FMCG major Hindustan Unilever (HUL) has received a go-ahead from BSE and NSE for the demerger of the company’s ice cream business. The giant’s ice cream business includes popular brands like Kwality Wall’s, Cornetto, and Magnum and the demerger will lead to creation of a new entity – Kwality Wall’s (India) Limited (KWIL).
In a regulatory filing, HUL said that in reference to the letter dated January 22, 2025 about the decision of the company board approving the demerger, “…we would like to inform you that HUL has received observation letter with “no adverse observations” from BSE Limited on 14th May 2025 and observation letter with “no objection” from the National Stock Exchange of India Limited on 14th May 2025 in relation to the Scheme.”
Rationale for demerger
Per the official statement, the separation is in line with the demerged company’s parent entity, Unilever Plc’s intention to separate its ice cream business globally. The decision was made in view of the ice cream business’s different operating model, including differentiated infrastructure for supply and distribution, capital allocation needs, distinct channel landscape, and go-to-market strategy.
Things to know
Earlier, in a company announcement, HUL had said that KWIL will be a leading listed ice cream company in India, with an experienced management equipped with greater focus and flexibility to deploy strategies suited to its distinctive business model and market dynamics, thus realising its full potential. “Demerger will also facilitate a smoother transition for business as well as our people,” it had said.

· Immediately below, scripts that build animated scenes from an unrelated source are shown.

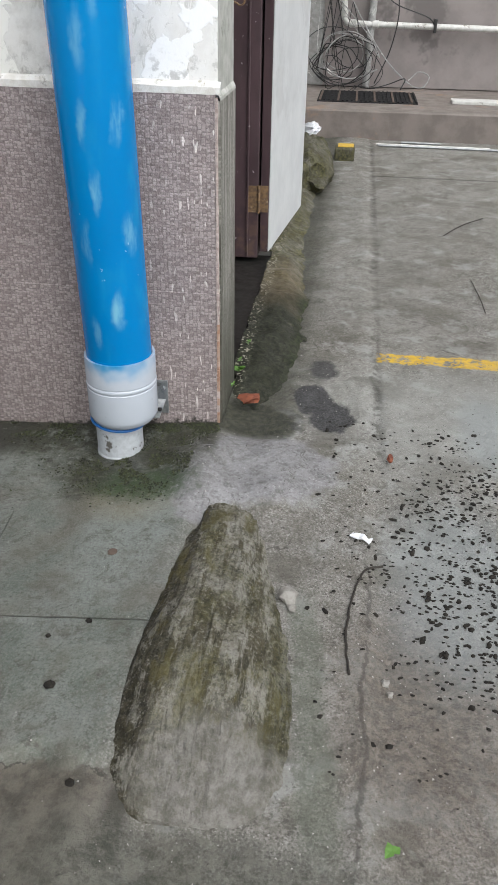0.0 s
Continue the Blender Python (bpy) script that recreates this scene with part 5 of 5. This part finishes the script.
    # weeds in the crack beside the doorway, and moss tufts at the foot of the wall
    for k, (x, y, n, s) in enumerate(((0.030, 0.255, 16, 0.030), (0.022, 0.33, 8, 0.016), (0.024, 0.15, 7, 0.014), (0.03, 0.47, 8, 0.015), (0.476, -1.212, 3, 0.03))):
        bm = bmesh.new()
        z = 0.05 if k < 4 else ground_height(x, y) + 0.002
        for q in range(n):
            a, l, w = rnd.uniform(0, 6.3), s * rnd.uniform(0.6, 1.2), s * 0.28
            d, e = Vector((math.cos(a), math.sin(a), rnd.uniform(0.4, 1.2) if k < 4 else 0.12)).normalized(), Vector((-math.sin(a), math.cos(a), 0))
            b = Vector((x + rnd.uniform(-0.006, 0.006), y + rnd.uniform(-0.01, 0.01), z))
            v = [bm.verts.new(p) for p in (b, b + d * l * 0.5 + e * w, b + d * l + Vector((0, 0, -l * 0.15)), b + d * l * 0.5 - e * w)]
            bm.faces.new(v)
        tagged(mesh_object("weed", bm, WEED), "small green weed growing in the crack" if k < 4 else "fallen bright green leaf on the concrete", "plant" if k < 4 else "leaf", "weeds")
    verts, faces = [], []
    for k in range(14000):
        if k % 3:
            x, y = rnd.uniform(-0.9, 0.02), -abs(rnd.gauss(0, 0.042)) - 0.004
            if rough(x, y, 10, 2) < -0.1 + 0.3 * rnd.random():
                continue
        else:
            x, y = -0.17 + rnd.gauss(0, 0.09), -0.24 + rnd.gauss(0, 0.07)
            if x > -0.03 or rough(x, y, 14, 6) < -0.05:
                continue
        s, z, o = rnd.uniform(0.0015, 0.0042), ground_height(x, y), len(verts)
        a = rnd.uniform(0, 6)
        for q in range(4):
            verts.append((x + s * math.cos(a + q * 1.57), y + s * math.sin(a + q * 1.57), z - 0.001))
        verts.append((x + rnd.uniform(-s, s), y, z + s * 1.1))
        faces += [(o, o + 1, o + 4), (o + 1, o + 2, o + 4), (o + 2, o + 3, o + 4), (o + 3, o, o + 4)]
    me = bpy.data.meshes.new("moss")
    me.from_pydata(verts, [], faces)
    mm = Mat("moss_tufts")
    me.materials.append(mm.done(mm.mix(mm.step(mm.island(), 0.2, 0.95), (0.010, 0.011, 0.007), (0.060, 0.070, 0.030)), 0.9))
    tagged(new("moss", me), "dark moss and algae along the foot of the wall", "moss", kind="stuff")


build_litter()
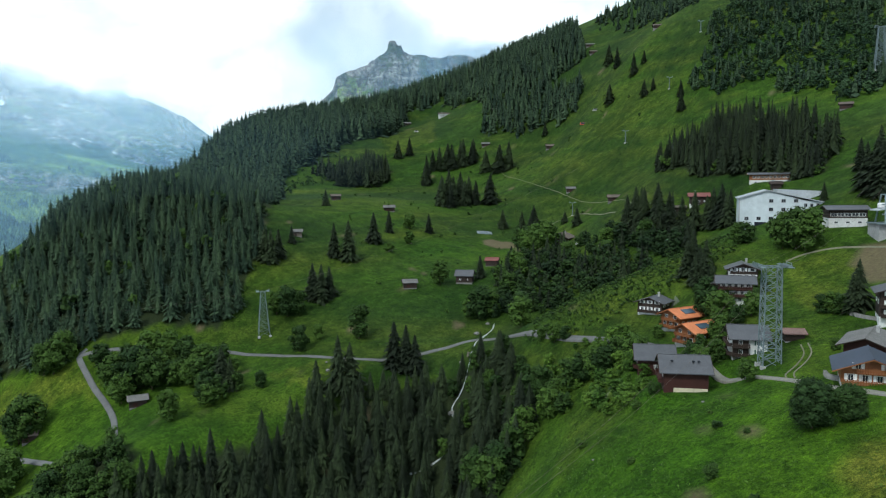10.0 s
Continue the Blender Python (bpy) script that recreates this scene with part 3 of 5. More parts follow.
def cone_template(rng):
    """A small far spruce of two ragged cones."""
    v, f = [], []
    for z0, z1, r in ((0.05, 0.75, 0.19), (0.42, 1.0, 0.11)):
        n = len(v)
        for k in range(5):
            q = r * (0.7 + 0.6 * rng.random())
            v.append((q * math.cos(k * 1.2566), q * math.sin(k * 1.2566), z0 + 0.1 * rng.random()))
        v.append((0, 0, z1))
        f += [(n + k, n + (k + 1) % 5, n + 5) for k in range(5)]
    return np.array(v), np.array(f)


CONES = [cone_template(seeded) for _ in range(5)]
LARCH_PATCH = fbm(MX / 120, MY / 160, 4, 0.6, 67)
many("mountain_forest", CONES, on_sheet(MX, MY, MZ, MOUNTAIN_WOOD * (MV > 1.3) * (LARCH_PATCH < 0.09), 34000, 21, (10, 20)), HAZED_FAR_SPRUCE, "far spruce forest on the mountain slope", "forest")
many("hill_forest", CONES, on_sheet(HX, HY, HZ, (HZ > -430) * (fbm(HX / 50, HY / 50, 3, 0.5, 61) > -0.2), 3600, 22, (13, 24)), HAZED_SPRUCE, "dense spruce forest on the steep hill", "forest")


def clump_template(rng):
    """A far broadleaf tree: a few ragged lumps."""
    v, f = [], []
    for k in range(4):
        c, r = (rng.uniform(-0.3, 0.3), rng.uniform(-0.3, 0.3), rng.uniform(0.3, 0.7)), rng.uniform(0.22, 0.36)
        n = len(v)
        v += [(c[0] + dx * r * rng.uniform(0.7, 1.3), c[1] + dy * r * rng.uniform(0.7, 1.3), c[2] + dz * r) for dx, dy, dz in ((1, 0, 0), (0, 1, 0), (-1, 0, 0), (0, -1, 0), (0, 0, 1))]
        f += [(n + q, n + (q + 1) % 4, n + 4) for q in range(4)]
    return np.array(v), np.array(f)


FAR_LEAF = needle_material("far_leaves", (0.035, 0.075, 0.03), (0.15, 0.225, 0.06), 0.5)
CLUMPS = [clump_template(seeded) for _ in range(5)]
many("foot_forest", CONES, on_sheet(MX, MY, MZ, MOUNTAIN_WOOD * (MV > 0.3) * (MV <= 1.3) * (MX < 60), 4500, 25, (11, 22)), HAZED_SPRUCE, "dark spruce forest below the cliff", "forest")
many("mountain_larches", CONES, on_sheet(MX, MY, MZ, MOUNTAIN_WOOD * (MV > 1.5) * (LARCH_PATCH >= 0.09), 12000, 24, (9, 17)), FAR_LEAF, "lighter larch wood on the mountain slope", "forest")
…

The ice-cream category is a high-growth business for HUL. It is anticipated that the move will increase shareholder value and provide investors with direct access to the growing ice cream market. Rohit Jawa, CEO & MD, HUL, said, “The demerger will unlock fair value for HUL shareholders and give them the flexibility to stay invested in ice cream’s growth journey.”
According to the official announcement, HUL shareholders will get one equity share of KWIL for every one equity share owned in HUL. After demerger and listing, HUL shareholders will directly own 100 per cent of KWIL’s shareholding.
Per the details shared by HULThe Demerged Company and the Resulting Company shall be entitled to declare and pay dividends, whether interim or final, to their respective shareholders in respect of the accounting period prior to the Effective Date.
Key assets and liabilities transferred
Once the demerger is effective, HUL said, various assets and liabilities pertaining to the ice cream business will be transferred to the resulting company and these include:
◦ Licenses, approvals, permits, and authorizations relating to the business.
◦ Entitlements, certificates, tenancies, and accumulated tax credits (excluding input tax credit balance and GST liability balance).
◦ Properties (freehold or leasehold), plant, machinery, and equipment.
◦ Movable and immovable assets, intellectual property, inventory, cash and bank balance, debtors, loans, advances, and investments.
◦ Benefits of agreements, contracts, arrangements, and insurance policies exclusively relating to the ice cream business undertaking.
◦ Ongoing research and development projects exclusively or primarily relating to the business.
◦ All records, files, papers, and data relating to the business.
◦ All liabilities of the demerged company in relation to the ice cream business undertaking, whether recorded or not, including specific loans and borrowings, working capital loans, guarantees, and obligations.
◦ General or multi-purpose borrowings allocated proportionally based on transferred asset value.
◦ Contingent rights or benefits and security arrangements.